Owing to the fast growth of Dhaka's population and its unplanned spread to every conceivable direction, urban development experts cannot remain oblivious to the race against time. So does the WB. The urgency for taking efforts to develop an expanded Dhaka in its east has begun to be felt only in the recent times. It was triggered by an unhealthy trend, which saw the sprouting of a section of developers vying for space in the vacant lots. Most of the time, they resorted to encroaching on river banks or forcing small land owners into selling their plots at throw-away price. As had been feared, it led to a dirty competition to urbanise the outlying suburban expanses in a reckless manner. Most of these development works as they stand now are devoid of plans, threatening to finally appear as the same congested neighbourhoods as can be seen in the present Dhaka. Apparently to ward off this dreadful turn of things, World Bank Country Director Qimiao Fan says, "Seize the golden opportunity of building a planned east Dhaka now. And the cost of not acting will be enormous as seen in the existing Dhaka."

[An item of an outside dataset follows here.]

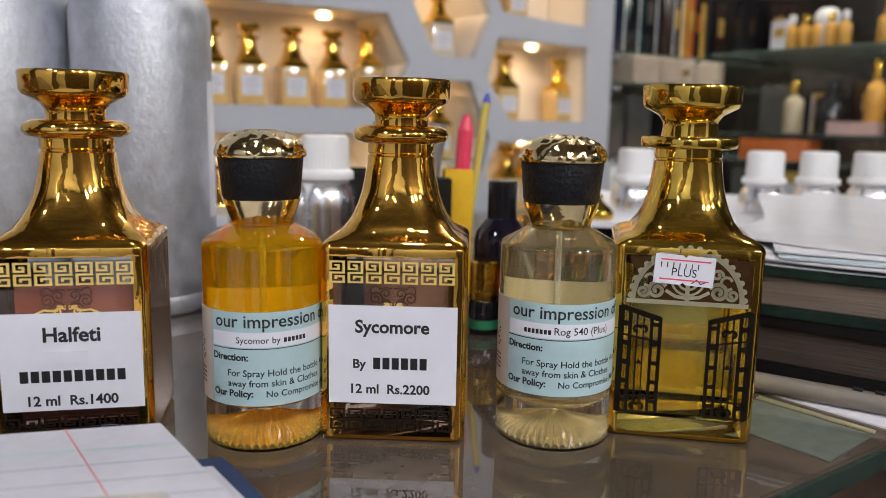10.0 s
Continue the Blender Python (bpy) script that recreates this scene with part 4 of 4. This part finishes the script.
for name, x0, x1, y0, y1, z, text in (("shelf_1", 0.533, 0.93, 0.0, 0.114, 0.2255, "glass shelf carrying tall perfume boxes"), ("shelf_2", 0.533, 0.93, -0.01, 0.114, 0.1770, "glass shelf carrying a cream drawer box"),
                                       ("shelf_3", 0.533, 0.93, -0.01, 0.114, 0.0600, "low glass shelf with dark boxes"), ("shelf_4", 0.76, 0.93, -0.60, -0.012, 0.2340, "glass shelf carrying small gold bottles"),
                                       ("shelf_5", 0.76, 0.93, -0.60, -0.012, 0.1000, "glass shelf carrying mixed bottles"), ("shelf_6", 0.76, 0.93, -0.60, -0.012, 0.0560, "low glass shelf with an orange box")):
    slab(name, x0, x1, y0, y1, z, z + 0.004, SHELF_GLASS, text, "shelf")


def perfume_box(x, y, z, w, d, h, color, turn=0.0, band=None, glint=None):
    th = empty("perfume_box", WALL @ pose(x, y, z, 0, 0, turn), "%s card perfume box standing on a glass shelf" % color, "box", "perfume boxes on the shelves")
    part("carton", bevelled(-w / 2, w / 2, -d / 2, d / 2, 0, h, 0.0008), CARD_MAT[color], th, "glossy card carton")
    if band:
        bm = bmesh.new()
        rect(bm, -w * 0.3, w * 0.3, h * 0.45, h * 0.75, -d / 2 - 0.0004, 0.0003)
        part("print_panel", bm, CARD_MAT[band], th, "%s printed panel" % band, smooth=False)
    # upright highlight along the carton edge, painted as a light strip
    if glint:
        bm = bmesh.new()
        rect(bm, -w * 0.46, -w * 0.46 + 0.0030, h * 0.03, h * 0.97, -d / 2 - 0.0004, 0.0003)
        part("glint_strip", bm, CARD_MAT[glint], th, "narrow %s edge strip" % glint, smooth=False)
    return th


x = 0.542
for color, w, h, band, glint in (("dark teal", 0.015, 0.110, None, "white"), ("navy", 0.014, 0.104, None, None), ("dark teal", 0.016, 0.112, "teal", "white"), ("black", 0.012, 0.100, None, None), ("teal", 0.014, 0.108, None, "white"),
                                 ("black", 0.024, 0.115, "grey", None), ("black", 0.018, 0.106, None, "white"), ("dark brown", 0.022, 0.112, None, None), ("black", 0.017, 0.108, "gold", "white"), ("gold", 0.015, 0.104, None, "white"),
                                 ("orange", 0.017, 0.110, "gold", "gold"), ("dark brown", 0.015, 0.104, "orange", None), ("gold", 0.010, 0.098, None, None), ("black", 0.028, 0.11, None, "grey"), ("dark brown", 0.024, 0.10, "gold", None)):
    perfume_box(x + w / 2, 0.045, 0.2297, w, 0.04, h, color, random.uniform(-4, 4), band, glint)
    x += w + 0.003
db = empty("drawer_box", WALL @ pose(0.705, 0.040, 0.1812), "cream wooden drawer box with gold knob on the shelf", "drawer box")
part("case", bevelled(-0.118, 0.118, -0.035, 0.04, 0, 0.0440, 0.001), CARD_CREAM, db, "cream case")
part("drawer_front", bevelled(-0.055, 0.055, -0.0375, -0.0352, 0.003, 0.0410, 0.0006), CARD_CREAM, db, "cream drawer front")
bm = bmesh.new()
rod(bm, (0, -0.0376, 0.0215), (0, -0.047, 0.0215), 0.003, 0.0052, 16)
part("knob", bm, GOLD, db, "gold knob")
for cx, w, h, color in ((0.575, 0.05, 0.085, "grey"), (0.640, 0.06, 0.10, "grey"), (0.71, 0.05, 0.105, "black"), (0.765, 0.045, 0.09, "navy"), (0.82, 0.05, 0.10, "grey")):
    perfume_box(cx, 0.060, 0.0642, w, 0.05, h, color, random.uniform(-5, 5))
for cx, w, h, color in ((0.575, 0.045, 0.090, "white"), (0.645, 0.07, 0.085, "navy"), (0.73, 0.06, 0.08, "black"), (0.80, 0.05, 0.085, "navy")):
    perfume_box(cx, 0.045, -0.0398, w, 0.05, h, color, random.uniform(-5, 5))
slab("shelf_7", 0.533, 0.93, -0.03, 0.114, -0.044, -0.040, SHELF_GLASS, "lowest glass shelf with navy boxes", "shelf")


def shelf_clip(x, y, z):
    """a polished stud with a round head under a glass shelf"""
    th = empty("shelf_clip", WALL @ pose(x, y, z), "polished chrome clip holding a glass shelf", "shelf clip", "chrome shelf clips")
    bm = bmesh.new()
    rod(bm, (0, 0.012, 0), (0, 0, 0), 0.0035, 0.0035, 14)
    part("stud", bm, ALU_FINE, th, "chrome stud")
    part("head", lathe([(0, -0.0058), (0.0035, -0.0048), (0.0056, -0.0016), (0.0058, 0.0012), (0.0040, 0.0044), (0, 0.0058)], 20), ALU_FINE, th, "round chrome head")


for z in (0.2195, 0.1710, 0.0540):
    for x in (0.541, 0.735):
        shelf_clip(x, -0.004, z)


def shelf_flask(v, z, r, h, body, cap, label, off=0.80):
    th = empty("shelf_bottle", WALL @ pose(off, -v, z), label, "perfume bottle", "bottles on the glass shelves")
    part("flask", lathe([(0, 0), (r * 0.92, 0), (r, 0.0015), (r, h * 0.58), (r * 0.8, h * 0.66), (r * 0.4, h * 0.70), (r * 0.38, h * 0.76), (0, h * 0.76)], 28), body, th)
    part("cap", lathe([(0, h * 0.75), (r * 0.5, h * 0.75), (r * 0.52, h * 0.97), (r * 0.45, h), (0, h)], 24), cap, th)
    return th


AMBER_FLASK = mat("amber_flask", (0.62, 0.33, 0.06), 0.1, 0, 0.2, 60, coat=0.7)
CLEAR_FLASK = mat("frosted_flask", (0.36, 0.30, 0.20), 0.12, 0, 0.1, 60, coat=0.5)
for k in range(5):
    shelf_flask(0.135 + 0.022 * k, 0.2382, 0.0098, 0.055, AMBER_FLASK, GOLD if k % 2 else CAP_WHITE, "small amber bottle with bright cap on the shelf")
perfume_box(0.80, -0.118, 0.2382, 0.03, 0.018, 0.048, "white", -90, "gold")
for k in range(3):
    shelf_flask(0.285 + 0.030 * k, 0.2382, 0.0125, 0.062, AMBER_FLASK, GOLD, "amber bottle with gold cap on the shelf")
perfume_box(0.82, -0.045, 0.2382, 0.03, 0.05, 0.09, "black", -90)
perfume_box(0.85, -0.088, 0.2382, 0.03, 0.03, 0.08, "dark brown", -90, "gold")
shelf_flask(0.150, 0.1042, 0.0160, 0.086, CLEAR_FLASK, GOLD, "clear gold perfume bottle on the shelf")
perfume_box(0.83, -0.185, 0.1042, 0.030, 0.03, 0.066, "gold", -90, "white", "white")
lid = empty("round_white_tin", WALL @ pose(0.815, -0.185, 0.2382), "round white domed tin standing on the glass shelf", "tin")
part("tin", lathe([(0, 0), (0.018, 0), (0.0192, 0.002), (0.0192, 0.044), (0, 0.044)], 36), CAP_WHITE, lid, "white tin body")
part("dome", lathe([(0.0198, 0.0432), (0.0198, 0.048), (0.0165, 0.057), (0.009, 0.063), (0, 0.064)], 36), CAP_WHITE, lid, "white domed tin top")
shelf_flask(0.212, 0.1042, 0.0230, 0.086, BLACK_GLOSS, BLACK_GLOSS, "round black perfume bottle on the shelf")
perfume_box(0.785, -0.262, 0.1042, 0.075, 0.03, 0.020, "pink", -90)
perfume_box(0.84, -0.275, 0.1042, 0.09, 0.03, 0.085, "dark brown", -90, "gold")
perfume_box(0.85, -0.090, 0.1042, 0.05, 0.03, 0.080, "grey", -90)
perfume_box(0.80, -0.130, 0.0602, 0.125, 0.04, 0.034, "orange", -90)
perfume_box(0.82, -0.300, 0.0602, 0.14, 0.05, 0.036, "dark brown", -90)
for k in range(6):
    perfume_box(0.84, -0.06 - 0.085 * k, -0.0396, 0.06 + 0.01 * (k % 2), 0.04, 0.080, ("grey", "gold", "dark brown", "grey", "black", "gold")[k], -90, "white" if k % 2 else None)
slab("shelf_8", 0.76, 0.93, -0.62, -0.032, -0.0440, -0.0400, SHELF_GLASS, "lowest glass side shelf with mixed boxes", "shelf")


def shelf_light(x, y, z):
    th = empty("shelf_spotlight", WALL @ pose(x, y, z), "unseen small white spotlight added to brighten the glass shelves", "spotlight", "shelf spotlights")
    part("lens", lathe([(0, 0), (0.016, 0), (0.016, 0.003), (0, 0.003)], 24), SHELF_LED, th, "glowing white lens")
    bm = bmesh.new()
    rod(bm, (0, 0, 0.0032), (0, 0, CEIL_Z - z), 0.006, 0.006, 12)
    part("stem", bm, BLACK_PLASTIC, th, "black stem")


# unseen spots high above, added only to brighten the shelf goods
SHELF_LED = mat("shelf_led", (1.0, 0.93, 0.82), 0.5, 0, 0, emission=980.0)
shelf_light(0.62, -0.06, 1.08)
shelf_light(0.72, -0.22, 1.08)
shelf_light(0.72, -0.45, 1.08)
bm = bmesh.new()
box(bm, 0.150, 0.276, 0.015, 0.094, 0.0570, 0.0600)
ns = part("niche_shelf", bm, SHELF_GLASS, None, smooth=False)
ns.matrix_world = WALL
tagged(ns, "small glass shelf inside the middle niche", "shelf", kind="structure")
copy_thing(nd, WALL @ pose(0.228, 0.050, 0.0603, 0, 0, -8))

for v in (0.285, 0.325):
    shelf_flask(v, 0.1042, 0.0145, 0.112, AMBER_FLASK, GOLD, "tall amber bottle with gold cap on the shelf", 0.79)

PLASTIC_SHEET = mat("greenish_clear_plastic", (0.10, 0.115, 0.10), 0.06, 0, 0.3, 20, 0.05, 60, ior=1.6)
wavy_sheet("plastic_sheet", [(0.2405, 0.2800), (0.2619, 0.2442), (0.2925, 0.2645), (0.2680, 0.3045)], 0.0, 0.0004, PLASTIC_SHEET, "greenish clear plastic sheet lying on the counter", 0.0001, 4)
wavy_sheet("plastic_strip", [(0.2693, 0.3062), (0.2948, 0.2660), (0.2970, 0.2682), (0.2722, 0.3084)], 0.0, 0.0005, mat("yellowed_strip", (0.30, 0.28, 0.17), 0.2, 0, 0.15, 60), "narrow yellowed plastic strip beside a paper slip", 0.0001, 5)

That Dhaka had great prospects for being built as an ideal city was realised by its Mughal rulers. Later it has not been lost on the British colonial town planners. Unfortunately, the rulers could not manage much time for Dhaka as they were focused on the then Raj capital of Calcutta. The post-Partition period found Dhaka being less favoured by the rulers than the cities in the then West Pakistan. In the meantime, the prospects for Dhaka continued to be frittered away in the independent Bangladesh. As the WB report has observed, time is not yet over for giving thoughts to building an annexed Dhaka. Few initiatives could be more pragmatic in bailing this city out than getting down to brass tacks: start of work on East Dhaka.